- Exercise requirements -
The first line to copy is the one with "turn = (Vector(target)"; the last is the one with "for path in". Copy each line in that range exactly, leaving out all others.

★ ★ ★ ★ ★

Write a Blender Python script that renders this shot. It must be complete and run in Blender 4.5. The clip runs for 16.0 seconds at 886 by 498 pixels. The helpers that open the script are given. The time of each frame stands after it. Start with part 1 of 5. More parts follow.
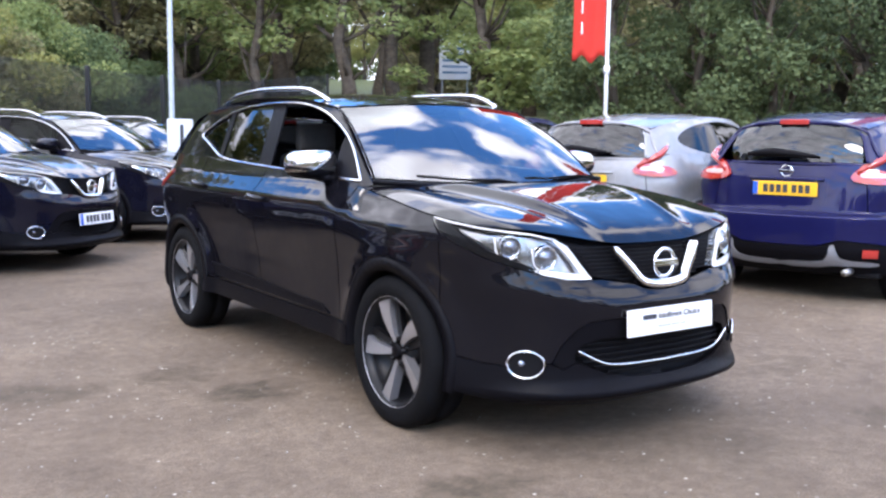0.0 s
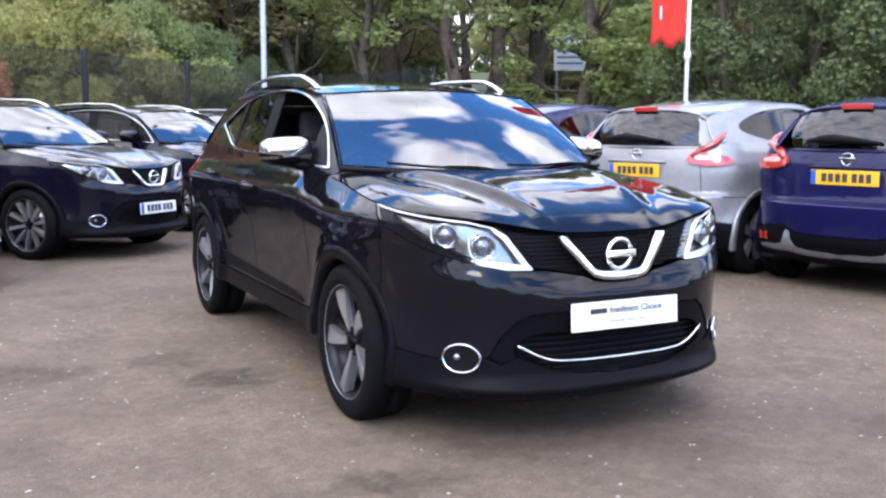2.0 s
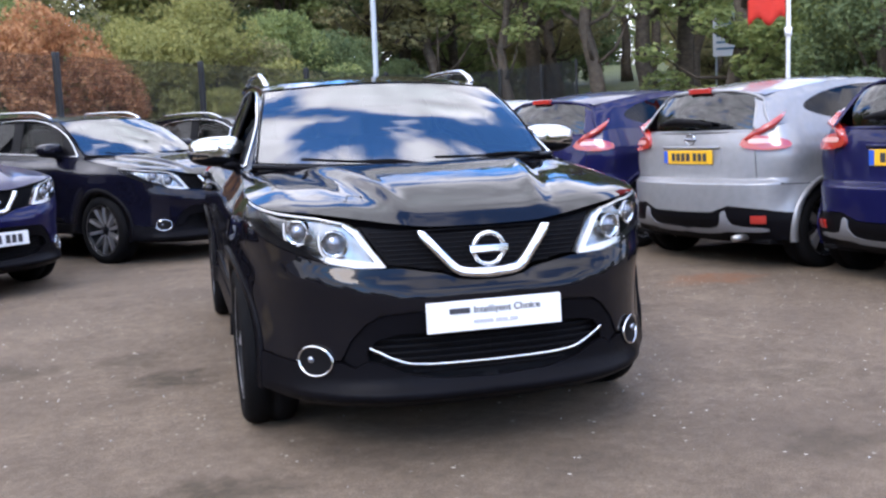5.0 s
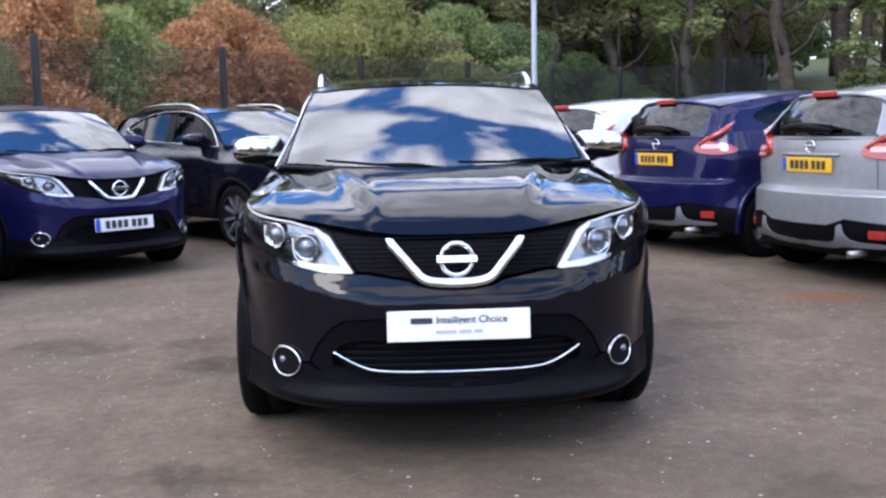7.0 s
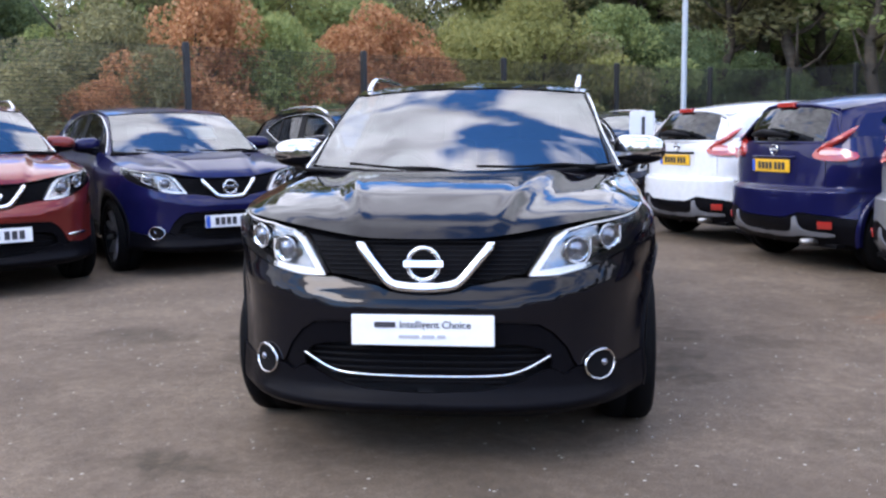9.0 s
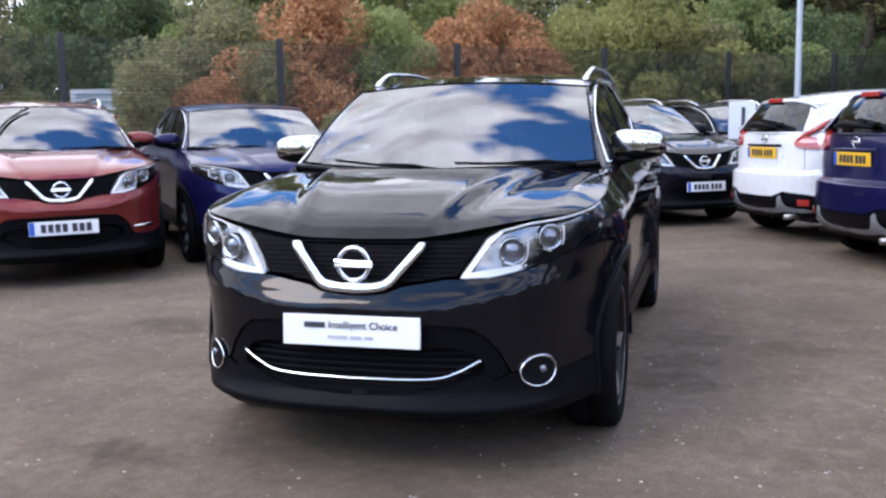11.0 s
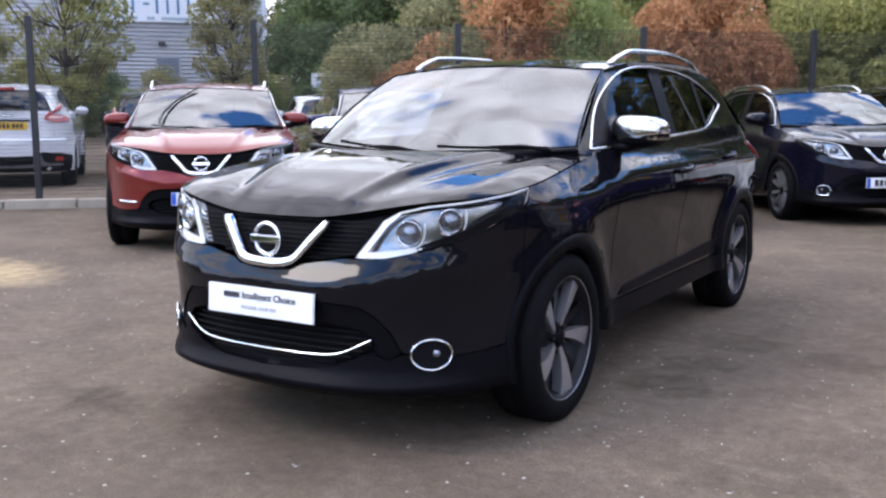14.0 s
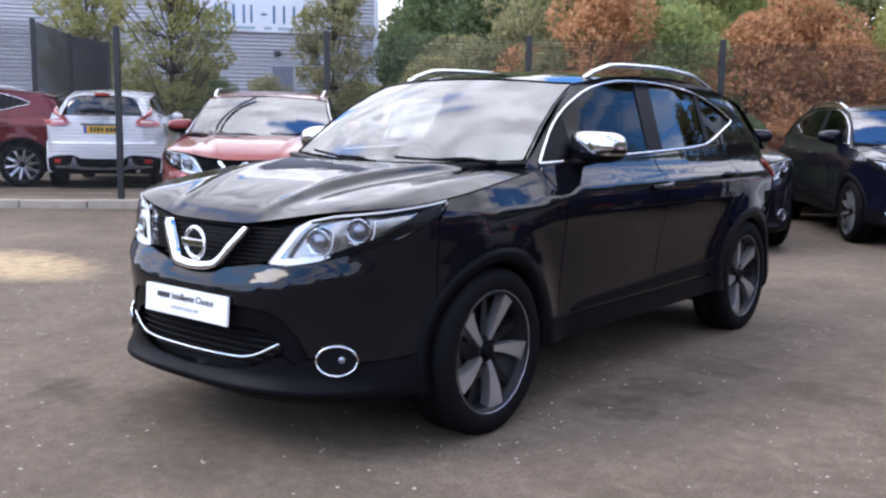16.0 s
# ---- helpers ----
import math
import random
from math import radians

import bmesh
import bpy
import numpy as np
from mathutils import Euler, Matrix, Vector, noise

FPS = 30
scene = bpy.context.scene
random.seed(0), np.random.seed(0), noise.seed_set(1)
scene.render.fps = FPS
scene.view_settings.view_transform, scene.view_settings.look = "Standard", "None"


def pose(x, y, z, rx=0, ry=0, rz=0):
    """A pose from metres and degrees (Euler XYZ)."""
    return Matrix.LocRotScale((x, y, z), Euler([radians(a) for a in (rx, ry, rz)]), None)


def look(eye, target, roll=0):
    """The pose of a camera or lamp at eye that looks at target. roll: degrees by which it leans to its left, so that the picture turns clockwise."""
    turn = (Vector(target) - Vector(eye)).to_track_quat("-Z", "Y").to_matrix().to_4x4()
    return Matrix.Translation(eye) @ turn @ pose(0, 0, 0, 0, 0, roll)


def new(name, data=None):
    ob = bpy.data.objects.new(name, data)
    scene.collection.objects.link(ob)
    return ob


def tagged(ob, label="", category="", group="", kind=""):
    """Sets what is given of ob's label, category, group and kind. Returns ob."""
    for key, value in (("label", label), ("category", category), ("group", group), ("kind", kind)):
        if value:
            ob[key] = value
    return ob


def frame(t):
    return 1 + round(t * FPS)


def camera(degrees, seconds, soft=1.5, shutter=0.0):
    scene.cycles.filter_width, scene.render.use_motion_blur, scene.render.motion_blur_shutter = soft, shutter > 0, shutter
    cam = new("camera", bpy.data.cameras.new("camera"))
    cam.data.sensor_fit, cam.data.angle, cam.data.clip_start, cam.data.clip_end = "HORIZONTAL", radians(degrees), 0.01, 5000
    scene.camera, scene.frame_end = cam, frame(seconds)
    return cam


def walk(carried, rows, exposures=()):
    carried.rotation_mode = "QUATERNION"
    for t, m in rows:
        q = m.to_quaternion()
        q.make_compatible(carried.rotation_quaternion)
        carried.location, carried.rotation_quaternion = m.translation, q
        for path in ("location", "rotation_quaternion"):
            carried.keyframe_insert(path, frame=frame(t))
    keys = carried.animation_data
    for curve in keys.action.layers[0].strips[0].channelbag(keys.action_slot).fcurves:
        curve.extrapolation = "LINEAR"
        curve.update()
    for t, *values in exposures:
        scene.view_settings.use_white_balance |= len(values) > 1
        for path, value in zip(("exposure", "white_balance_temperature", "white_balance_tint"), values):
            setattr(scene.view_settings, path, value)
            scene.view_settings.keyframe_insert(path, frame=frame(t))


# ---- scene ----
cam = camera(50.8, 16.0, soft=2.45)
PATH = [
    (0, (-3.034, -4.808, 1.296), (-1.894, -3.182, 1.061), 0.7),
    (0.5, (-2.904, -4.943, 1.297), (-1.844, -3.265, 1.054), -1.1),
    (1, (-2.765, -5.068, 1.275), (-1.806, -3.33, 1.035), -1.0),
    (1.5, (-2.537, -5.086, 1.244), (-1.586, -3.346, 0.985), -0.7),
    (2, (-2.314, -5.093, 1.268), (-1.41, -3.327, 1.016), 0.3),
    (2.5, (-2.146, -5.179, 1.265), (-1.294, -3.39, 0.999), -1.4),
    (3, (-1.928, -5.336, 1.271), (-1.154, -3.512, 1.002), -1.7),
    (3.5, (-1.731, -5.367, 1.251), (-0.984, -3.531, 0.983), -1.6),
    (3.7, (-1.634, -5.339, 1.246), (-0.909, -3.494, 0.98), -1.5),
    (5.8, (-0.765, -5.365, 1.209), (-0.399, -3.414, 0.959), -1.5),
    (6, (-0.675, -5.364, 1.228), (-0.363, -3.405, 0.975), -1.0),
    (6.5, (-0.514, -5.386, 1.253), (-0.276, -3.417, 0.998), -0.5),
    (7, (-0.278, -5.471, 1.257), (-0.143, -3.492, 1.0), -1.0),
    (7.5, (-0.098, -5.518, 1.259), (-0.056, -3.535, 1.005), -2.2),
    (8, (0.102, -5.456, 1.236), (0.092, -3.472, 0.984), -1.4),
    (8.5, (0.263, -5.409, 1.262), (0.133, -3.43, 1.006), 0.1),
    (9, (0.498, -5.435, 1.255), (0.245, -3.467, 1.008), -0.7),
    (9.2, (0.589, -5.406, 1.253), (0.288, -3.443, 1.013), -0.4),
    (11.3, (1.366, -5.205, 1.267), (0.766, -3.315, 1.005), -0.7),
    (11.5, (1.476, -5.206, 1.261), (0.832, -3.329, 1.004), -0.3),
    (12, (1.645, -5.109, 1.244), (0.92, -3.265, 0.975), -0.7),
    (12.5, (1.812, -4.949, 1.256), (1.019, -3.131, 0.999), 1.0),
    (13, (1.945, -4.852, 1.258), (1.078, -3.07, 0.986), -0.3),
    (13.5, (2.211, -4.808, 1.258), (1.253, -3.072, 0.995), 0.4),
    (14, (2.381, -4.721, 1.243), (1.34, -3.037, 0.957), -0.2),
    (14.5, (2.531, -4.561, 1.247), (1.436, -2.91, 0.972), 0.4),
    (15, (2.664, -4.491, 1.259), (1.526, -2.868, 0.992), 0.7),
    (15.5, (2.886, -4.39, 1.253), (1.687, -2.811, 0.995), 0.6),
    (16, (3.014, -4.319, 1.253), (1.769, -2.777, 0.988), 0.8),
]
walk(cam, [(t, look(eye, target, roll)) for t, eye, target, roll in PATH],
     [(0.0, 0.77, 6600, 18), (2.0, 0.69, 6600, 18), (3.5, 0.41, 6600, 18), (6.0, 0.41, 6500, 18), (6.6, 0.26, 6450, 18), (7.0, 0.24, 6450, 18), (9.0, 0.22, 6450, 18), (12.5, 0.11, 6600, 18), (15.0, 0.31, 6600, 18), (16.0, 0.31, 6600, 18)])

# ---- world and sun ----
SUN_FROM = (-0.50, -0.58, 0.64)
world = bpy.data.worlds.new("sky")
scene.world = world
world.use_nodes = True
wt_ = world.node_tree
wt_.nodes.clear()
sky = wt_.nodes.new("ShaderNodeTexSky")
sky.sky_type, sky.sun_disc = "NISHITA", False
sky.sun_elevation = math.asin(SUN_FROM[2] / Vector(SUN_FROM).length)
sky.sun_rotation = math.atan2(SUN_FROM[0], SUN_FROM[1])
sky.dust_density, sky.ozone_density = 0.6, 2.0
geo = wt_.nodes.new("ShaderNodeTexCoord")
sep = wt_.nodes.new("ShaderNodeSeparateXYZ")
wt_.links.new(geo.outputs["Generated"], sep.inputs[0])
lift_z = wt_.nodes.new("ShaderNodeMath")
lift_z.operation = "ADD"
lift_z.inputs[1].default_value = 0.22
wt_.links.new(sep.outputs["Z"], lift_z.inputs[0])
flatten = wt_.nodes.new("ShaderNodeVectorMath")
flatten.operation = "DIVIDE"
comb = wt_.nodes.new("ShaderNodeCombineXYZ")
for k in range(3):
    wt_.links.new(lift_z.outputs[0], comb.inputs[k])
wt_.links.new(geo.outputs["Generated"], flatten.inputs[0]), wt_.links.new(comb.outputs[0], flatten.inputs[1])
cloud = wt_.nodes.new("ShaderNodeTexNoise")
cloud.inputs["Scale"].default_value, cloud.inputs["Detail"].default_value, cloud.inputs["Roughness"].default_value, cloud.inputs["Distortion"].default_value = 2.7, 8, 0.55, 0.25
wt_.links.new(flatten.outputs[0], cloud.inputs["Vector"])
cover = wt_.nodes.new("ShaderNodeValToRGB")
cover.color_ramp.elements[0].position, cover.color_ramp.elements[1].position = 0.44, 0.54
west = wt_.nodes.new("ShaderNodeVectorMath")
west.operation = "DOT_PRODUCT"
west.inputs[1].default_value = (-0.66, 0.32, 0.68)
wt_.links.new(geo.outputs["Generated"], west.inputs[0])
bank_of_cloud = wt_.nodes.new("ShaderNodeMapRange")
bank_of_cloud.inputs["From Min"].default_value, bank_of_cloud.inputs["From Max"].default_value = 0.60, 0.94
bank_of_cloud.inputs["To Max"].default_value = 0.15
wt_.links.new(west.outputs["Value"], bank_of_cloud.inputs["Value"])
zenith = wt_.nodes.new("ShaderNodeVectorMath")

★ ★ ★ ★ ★

- Response to the task -
    turn = (Vector(target) - Vector(eye)).to_track_quat("-Z", "Y").to_matrix().to_4x4()
    return Matrix.Translation(eye) @ turn @ pose(0, 0, 0, 0, 0, roll)


def new(name, data=None):
    ob = bpy.data.objects.new(name, data)
    scene.collection.objects.link(ob)
    return ob


def tagged(ob, label="", category="", group="", kind=""):
    """Sets what is given of ob's label, category, group and kind. Returns ob."""
    for key, value in (("label", label), ("category", category), ("group", group), ("kind", kind)):
        if value:
            ob[key] = value
    return ob


def frame(t):
    return 1 + round(t * FPS)


def camera(degrees, seconds, soft=1.5, shutter=0.0):
    scene.cycles.filter_width, scene.render.use_motion_blur, scene.render.motion_blur_shutter = soft, shutter > 0, shutter
    cam = new("camera", bpy.data.cameras.new("camera"))
    cam.data.sensor_fit, cam.data.angle, cam.data.clip_start, cam.data.clip_end = "HORIZONTAL", radians(degrees), 0.01, 5000
    scene.camera, scene.frame_end = cam, frame(seconds)
    return cam


def walk(carried, rows, exposures=()):
    carried.rotation_mode = "QUATERNION"
    for t, m in rows:
        q = m.to_quaternion()
        q.make_compatible(carried.rotation_quaternion)
        carried.location, carried.rotation_quaternion = m.translation, q
        for path in ("location", "rotation_quaternion"):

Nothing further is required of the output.